## Objective:
From the listing below, copy only the lines running from the line that contains "Continue the Blender" to the line that contains "0.008), CLEANER_BLACK, cl)", both included.

## Information shown:
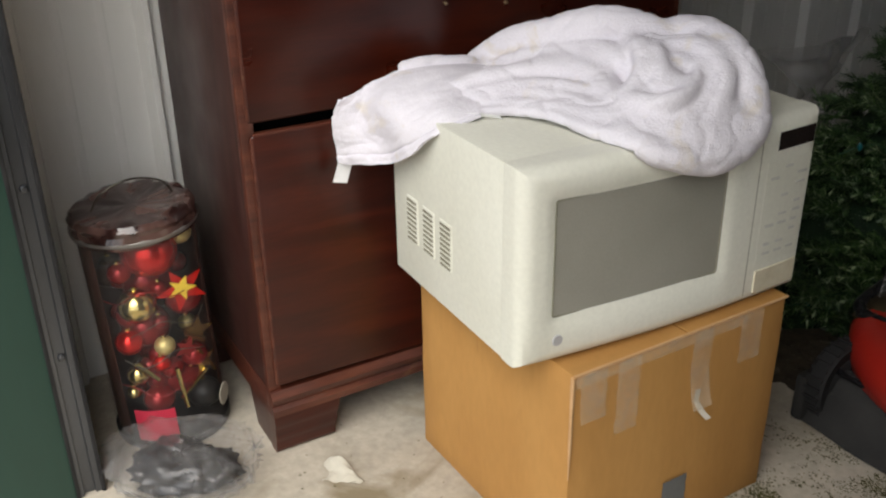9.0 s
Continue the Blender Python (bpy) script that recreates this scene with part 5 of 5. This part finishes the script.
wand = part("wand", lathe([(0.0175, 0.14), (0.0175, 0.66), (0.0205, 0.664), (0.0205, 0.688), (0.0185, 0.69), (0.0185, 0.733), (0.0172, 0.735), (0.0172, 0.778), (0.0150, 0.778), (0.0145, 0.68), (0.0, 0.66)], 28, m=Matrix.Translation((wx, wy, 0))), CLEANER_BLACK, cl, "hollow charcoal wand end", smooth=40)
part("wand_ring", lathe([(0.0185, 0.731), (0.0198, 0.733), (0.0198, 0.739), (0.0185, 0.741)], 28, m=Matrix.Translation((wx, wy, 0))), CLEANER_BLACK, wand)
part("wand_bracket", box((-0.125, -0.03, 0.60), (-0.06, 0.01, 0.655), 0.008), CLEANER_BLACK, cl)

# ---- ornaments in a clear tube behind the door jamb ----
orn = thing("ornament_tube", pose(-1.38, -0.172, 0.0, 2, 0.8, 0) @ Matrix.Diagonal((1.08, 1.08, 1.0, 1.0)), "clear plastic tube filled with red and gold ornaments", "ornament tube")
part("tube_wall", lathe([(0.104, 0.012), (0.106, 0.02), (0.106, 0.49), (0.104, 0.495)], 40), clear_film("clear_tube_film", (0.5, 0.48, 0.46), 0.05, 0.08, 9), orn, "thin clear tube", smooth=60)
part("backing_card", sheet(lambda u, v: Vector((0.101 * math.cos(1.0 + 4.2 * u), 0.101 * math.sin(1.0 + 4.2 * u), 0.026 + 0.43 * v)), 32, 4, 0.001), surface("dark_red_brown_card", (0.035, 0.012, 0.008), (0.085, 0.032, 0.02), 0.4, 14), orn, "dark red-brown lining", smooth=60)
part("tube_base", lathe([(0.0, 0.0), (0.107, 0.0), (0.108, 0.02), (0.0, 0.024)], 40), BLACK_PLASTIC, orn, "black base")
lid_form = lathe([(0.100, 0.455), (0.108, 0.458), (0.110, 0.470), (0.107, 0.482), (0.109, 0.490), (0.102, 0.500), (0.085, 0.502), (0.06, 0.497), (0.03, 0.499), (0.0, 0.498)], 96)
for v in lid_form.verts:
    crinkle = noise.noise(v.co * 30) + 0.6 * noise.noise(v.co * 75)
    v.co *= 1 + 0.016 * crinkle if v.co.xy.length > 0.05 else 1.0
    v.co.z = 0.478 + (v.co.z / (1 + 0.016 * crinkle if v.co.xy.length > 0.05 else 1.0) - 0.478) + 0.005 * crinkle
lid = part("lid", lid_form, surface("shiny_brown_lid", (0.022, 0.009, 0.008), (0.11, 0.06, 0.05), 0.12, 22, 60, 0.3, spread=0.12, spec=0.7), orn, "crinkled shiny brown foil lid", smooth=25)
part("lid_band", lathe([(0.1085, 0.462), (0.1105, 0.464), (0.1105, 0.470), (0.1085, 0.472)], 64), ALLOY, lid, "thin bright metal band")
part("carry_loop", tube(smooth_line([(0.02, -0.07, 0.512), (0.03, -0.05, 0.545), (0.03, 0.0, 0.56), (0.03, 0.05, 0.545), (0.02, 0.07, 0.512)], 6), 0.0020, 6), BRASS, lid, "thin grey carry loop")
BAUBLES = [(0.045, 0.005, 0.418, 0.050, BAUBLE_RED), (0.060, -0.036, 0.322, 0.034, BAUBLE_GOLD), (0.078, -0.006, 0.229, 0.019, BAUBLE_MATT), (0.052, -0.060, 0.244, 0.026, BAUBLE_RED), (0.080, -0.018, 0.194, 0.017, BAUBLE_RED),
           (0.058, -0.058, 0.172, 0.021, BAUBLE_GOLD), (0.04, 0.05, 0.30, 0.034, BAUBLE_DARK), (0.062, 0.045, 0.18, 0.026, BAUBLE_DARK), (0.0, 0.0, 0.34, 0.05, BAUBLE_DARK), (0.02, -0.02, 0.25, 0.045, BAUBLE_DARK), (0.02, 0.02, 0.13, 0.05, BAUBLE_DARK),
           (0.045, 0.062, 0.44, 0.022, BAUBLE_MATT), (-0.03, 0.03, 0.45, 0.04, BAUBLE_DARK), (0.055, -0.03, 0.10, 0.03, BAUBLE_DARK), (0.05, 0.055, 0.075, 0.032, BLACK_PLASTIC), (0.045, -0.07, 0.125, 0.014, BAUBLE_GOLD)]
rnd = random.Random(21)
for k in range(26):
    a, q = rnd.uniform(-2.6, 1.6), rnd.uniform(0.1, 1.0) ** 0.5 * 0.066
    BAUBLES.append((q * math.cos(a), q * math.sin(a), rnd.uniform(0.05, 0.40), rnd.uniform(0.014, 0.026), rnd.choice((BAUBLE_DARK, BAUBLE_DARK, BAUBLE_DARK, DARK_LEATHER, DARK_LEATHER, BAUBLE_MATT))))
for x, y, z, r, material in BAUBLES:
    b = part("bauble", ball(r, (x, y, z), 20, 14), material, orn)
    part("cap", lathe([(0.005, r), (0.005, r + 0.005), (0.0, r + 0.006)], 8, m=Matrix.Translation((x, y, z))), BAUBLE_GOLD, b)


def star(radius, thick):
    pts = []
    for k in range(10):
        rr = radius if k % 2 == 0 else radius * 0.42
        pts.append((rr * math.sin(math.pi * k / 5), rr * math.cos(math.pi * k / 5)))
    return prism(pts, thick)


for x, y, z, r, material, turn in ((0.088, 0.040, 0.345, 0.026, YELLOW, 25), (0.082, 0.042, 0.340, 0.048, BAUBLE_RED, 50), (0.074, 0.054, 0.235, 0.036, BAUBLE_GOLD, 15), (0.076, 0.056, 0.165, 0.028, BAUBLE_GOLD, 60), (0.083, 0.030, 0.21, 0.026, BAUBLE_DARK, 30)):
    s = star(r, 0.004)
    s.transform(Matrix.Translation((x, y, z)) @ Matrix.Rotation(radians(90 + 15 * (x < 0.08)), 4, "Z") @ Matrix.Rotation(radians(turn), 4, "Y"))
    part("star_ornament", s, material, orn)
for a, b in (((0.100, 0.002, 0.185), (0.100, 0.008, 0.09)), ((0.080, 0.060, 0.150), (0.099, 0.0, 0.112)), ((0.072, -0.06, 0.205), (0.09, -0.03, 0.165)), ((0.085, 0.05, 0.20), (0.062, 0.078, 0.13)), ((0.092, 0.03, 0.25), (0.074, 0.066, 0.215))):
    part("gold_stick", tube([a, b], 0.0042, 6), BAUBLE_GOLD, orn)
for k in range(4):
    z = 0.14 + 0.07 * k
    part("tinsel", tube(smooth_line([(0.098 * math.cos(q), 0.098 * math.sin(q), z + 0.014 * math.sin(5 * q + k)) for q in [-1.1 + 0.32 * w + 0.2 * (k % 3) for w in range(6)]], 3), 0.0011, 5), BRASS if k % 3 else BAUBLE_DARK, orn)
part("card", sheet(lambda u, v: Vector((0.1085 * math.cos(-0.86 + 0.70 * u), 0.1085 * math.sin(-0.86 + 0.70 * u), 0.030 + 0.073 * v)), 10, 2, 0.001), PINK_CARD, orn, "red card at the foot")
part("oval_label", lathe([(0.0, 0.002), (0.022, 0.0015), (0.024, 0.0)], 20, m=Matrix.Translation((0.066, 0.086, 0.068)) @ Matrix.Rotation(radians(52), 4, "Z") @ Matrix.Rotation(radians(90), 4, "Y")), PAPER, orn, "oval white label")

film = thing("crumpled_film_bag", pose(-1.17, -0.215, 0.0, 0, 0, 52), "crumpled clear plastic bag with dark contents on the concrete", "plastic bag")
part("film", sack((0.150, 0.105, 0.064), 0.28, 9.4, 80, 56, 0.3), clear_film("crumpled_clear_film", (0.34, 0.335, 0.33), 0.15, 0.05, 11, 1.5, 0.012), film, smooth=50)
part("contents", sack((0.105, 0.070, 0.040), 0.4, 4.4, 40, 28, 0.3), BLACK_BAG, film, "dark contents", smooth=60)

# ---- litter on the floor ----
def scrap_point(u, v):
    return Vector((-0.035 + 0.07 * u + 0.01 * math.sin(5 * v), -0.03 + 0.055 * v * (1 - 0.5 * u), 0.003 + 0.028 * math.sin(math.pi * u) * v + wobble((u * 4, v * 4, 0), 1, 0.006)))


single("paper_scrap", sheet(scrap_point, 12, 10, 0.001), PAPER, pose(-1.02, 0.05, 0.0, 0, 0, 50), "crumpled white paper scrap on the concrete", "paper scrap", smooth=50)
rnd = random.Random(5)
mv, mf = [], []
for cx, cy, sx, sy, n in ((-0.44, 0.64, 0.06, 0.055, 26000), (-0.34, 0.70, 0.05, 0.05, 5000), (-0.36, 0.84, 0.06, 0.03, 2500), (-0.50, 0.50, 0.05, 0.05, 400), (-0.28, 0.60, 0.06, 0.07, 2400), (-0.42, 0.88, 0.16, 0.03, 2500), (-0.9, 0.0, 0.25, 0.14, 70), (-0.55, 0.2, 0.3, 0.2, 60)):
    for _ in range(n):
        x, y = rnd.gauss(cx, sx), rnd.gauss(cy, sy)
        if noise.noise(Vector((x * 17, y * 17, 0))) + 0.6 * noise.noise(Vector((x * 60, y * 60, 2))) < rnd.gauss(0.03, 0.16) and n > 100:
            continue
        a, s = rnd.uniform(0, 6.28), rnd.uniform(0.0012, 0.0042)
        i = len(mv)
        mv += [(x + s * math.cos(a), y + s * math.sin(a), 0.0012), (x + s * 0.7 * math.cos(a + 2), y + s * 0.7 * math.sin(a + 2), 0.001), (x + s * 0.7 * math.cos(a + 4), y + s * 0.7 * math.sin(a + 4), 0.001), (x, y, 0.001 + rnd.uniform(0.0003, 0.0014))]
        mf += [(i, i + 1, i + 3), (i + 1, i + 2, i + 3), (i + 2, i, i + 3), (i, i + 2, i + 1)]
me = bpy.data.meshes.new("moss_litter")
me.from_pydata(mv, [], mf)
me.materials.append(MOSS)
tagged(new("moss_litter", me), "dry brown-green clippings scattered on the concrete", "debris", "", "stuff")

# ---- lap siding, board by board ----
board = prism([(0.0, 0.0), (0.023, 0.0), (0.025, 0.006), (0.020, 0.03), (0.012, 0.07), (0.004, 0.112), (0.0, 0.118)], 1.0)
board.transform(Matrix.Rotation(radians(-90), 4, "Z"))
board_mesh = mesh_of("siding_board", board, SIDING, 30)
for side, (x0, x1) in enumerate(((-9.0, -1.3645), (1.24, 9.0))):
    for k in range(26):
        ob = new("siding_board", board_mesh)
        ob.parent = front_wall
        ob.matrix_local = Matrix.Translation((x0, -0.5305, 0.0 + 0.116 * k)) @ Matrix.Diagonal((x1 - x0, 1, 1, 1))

## The output:
Continue the Blender Python (bpy) script that recreates this scene with part 5 of 5. This part finishes the script.
wand = part("wand", lathe([(0.0175, 0.14), (0.0175, 0.66), (0.0205, 0.664), (0.0205, 0.688), (0.0185, 0.69), (0.0185, 0.733), (0.0172, 0.735), (0.0172, 0.778), (0.0150, 0.778), (0.0145, 0.68), (0.0, 0.66)], 28, m=Matrix.Translation((wx, wy, 0))), CLEANER_BLACK, cl, "hollow charcoal wand end", smooth=40)
part("wand_ring", lathe([(0.0185, 0.731), (0.0198, 0.733), (0.0198, 0.739), (0.0185, 0.741)], 28, m=Matrix.Translation((wx, wy, 0))), CLEANER_BLACK, wand)
part("wand_bracket", box((-0.125, -0.03, 0.60), (-0.06, 0.01, 0.655), 0.008), CLEANER_BLACK, cl)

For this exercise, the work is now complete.